- **Work to do**
Write the data out again, character for character, with no images.

━━━━━━

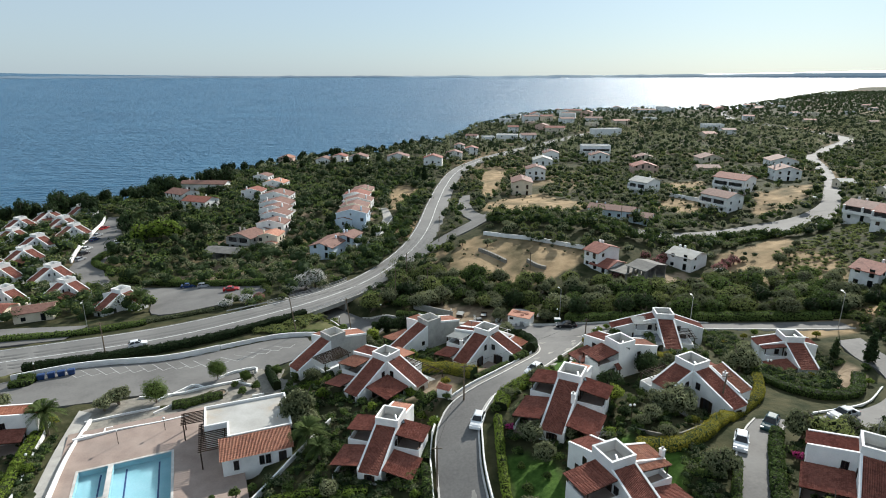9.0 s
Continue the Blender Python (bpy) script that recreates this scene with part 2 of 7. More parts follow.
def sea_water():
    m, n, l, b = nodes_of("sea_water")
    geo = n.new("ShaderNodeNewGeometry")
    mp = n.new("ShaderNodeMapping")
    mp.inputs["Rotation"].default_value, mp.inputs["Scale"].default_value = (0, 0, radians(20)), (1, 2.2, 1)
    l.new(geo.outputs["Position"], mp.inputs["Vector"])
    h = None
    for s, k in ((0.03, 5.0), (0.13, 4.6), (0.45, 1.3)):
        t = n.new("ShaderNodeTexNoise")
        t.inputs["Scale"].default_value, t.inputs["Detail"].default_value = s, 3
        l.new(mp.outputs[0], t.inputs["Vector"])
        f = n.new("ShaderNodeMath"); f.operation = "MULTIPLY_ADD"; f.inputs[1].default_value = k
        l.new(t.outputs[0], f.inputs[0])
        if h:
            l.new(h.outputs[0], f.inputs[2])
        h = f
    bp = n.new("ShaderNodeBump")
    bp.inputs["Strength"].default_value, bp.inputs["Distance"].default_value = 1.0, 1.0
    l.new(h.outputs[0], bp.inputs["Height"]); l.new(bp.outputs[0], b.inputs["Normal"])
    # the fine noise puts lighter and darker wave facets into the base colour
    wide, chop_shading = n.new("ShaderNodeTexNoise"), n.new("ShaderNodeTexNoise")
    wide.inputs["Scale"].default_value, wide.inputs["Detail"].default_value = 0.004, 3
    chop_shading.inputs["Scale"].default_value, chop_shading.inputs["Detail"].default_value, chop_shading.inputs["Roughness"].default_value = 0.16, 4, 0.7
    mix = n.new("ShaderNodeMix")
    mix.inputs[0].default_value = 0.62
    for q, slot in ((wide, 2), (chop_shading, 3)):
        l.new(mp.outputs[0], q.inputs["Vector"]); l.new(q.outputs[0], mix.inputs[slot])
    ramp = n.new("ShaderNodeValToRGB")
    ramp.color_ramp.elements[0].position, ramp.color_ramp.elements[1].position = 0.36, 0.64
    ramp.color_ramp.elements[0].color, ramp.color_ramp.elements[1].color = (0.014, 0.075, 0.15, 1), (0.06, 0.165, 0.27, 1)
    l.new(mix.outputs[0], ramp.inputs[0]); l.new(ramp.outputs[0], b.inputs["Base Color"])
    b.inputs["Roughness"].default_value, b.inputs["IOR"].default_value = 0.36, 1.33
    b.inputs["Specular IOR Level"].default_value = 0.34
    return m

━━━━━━

- **Task solution**
9.0 s
Continue the Blender Python (bpy) script that recreates this scene with part 2 of 7. More parts follow.
def sea_water():
    m, n, l, b = nodes_of("sea_water")
    geo = n.new("ShaderNodeNewGeometry")
    mp = n.new("ShaderNodeMapping")
    mp.inputs["Rotation"].default_value, mp.inputs["Scale"].default_value = (0, 0, radians(20)), (1, 2.2, 1)
    l.new(geo.outputs["Position"], mp.inputs["Vector"])
    h = None
    for s, k in ((0.03, 5.0), (0.13, 4.6), (0.45, 1.3)):
        t = n.new("ShaderNodeTexNoise")
        t.inputs["Scale"].default_value, t.inputs["Detail"].default_value = s, 3
        l.new(mp.outputs[0], t.inputs["Vector"])
        f = n.new("ShaderNodeMath"); f.operation = "MULTIPLY_ADD"; f.inputs[1].default_value = k
        l.new(t.outputs[0], f.inputs[0])
        if h:
            l.new(h.outputs[0], f.inputs[2])
        h = f
    bp = n.new("ShaderNodeBump")
    bp.inputs["Strength"].default_value, bp.inputs["Distance"].default_value = 1.0, 1.0
    l.new(h.outputs[0], bp.inputs["Height"]); l.new(bp.outputs[0], b.inputs["Normal"])
    # the fine noise puts lighter and darker wave facets into the base colour
    wide, chop_shading = n.new("ShaderNodeTexNoise"), n.new("ShaderNodeTexNoise")
    wide.inputs["Scale"].default_value, wide.inputs["Detail"].default_value = 0.004, 3
    chop_shading.inputs["Scale"].default_value, chop_shading.inputs["Detail"].default_value, chop_shading.inputs["Roughness"].default_value = 0.16, 4, 0.7
    mix = n.new("ShaderNodeMix")
    mix.inputs[0].default_value = 0.62
    for q, slot in ((wide, 2), (chop_shading, 3)):
        l.new(mp.outputs[0], q.inputs["Vector"]); l.new(q.outputs[0], mix.inputs[slot])
    ramp = n.new("ShaderNodeValToRGB")
    ramp.color_ramp.elements[0].position, ramp.color_ramp.elements[1].position = 0.36, 0.64
    ramp.color_ramp.elements[0].color, ramp.color_ramp.elements[1].color = (0.014, 0.075, 0.15, 1), (0.06, 0.165, 0.27, 1)
    l.new(mix.outputs[0], ramp.inputs[0]); l.new(ramp.outputs[0], b.inputs["Base Color"])
    b.inputs["Roughness"].default_value, b.inputs["IOR"].default_value = 0.36, 1.33
    b.inputs["Specular IOR Level"].default_value = 0.34
    return m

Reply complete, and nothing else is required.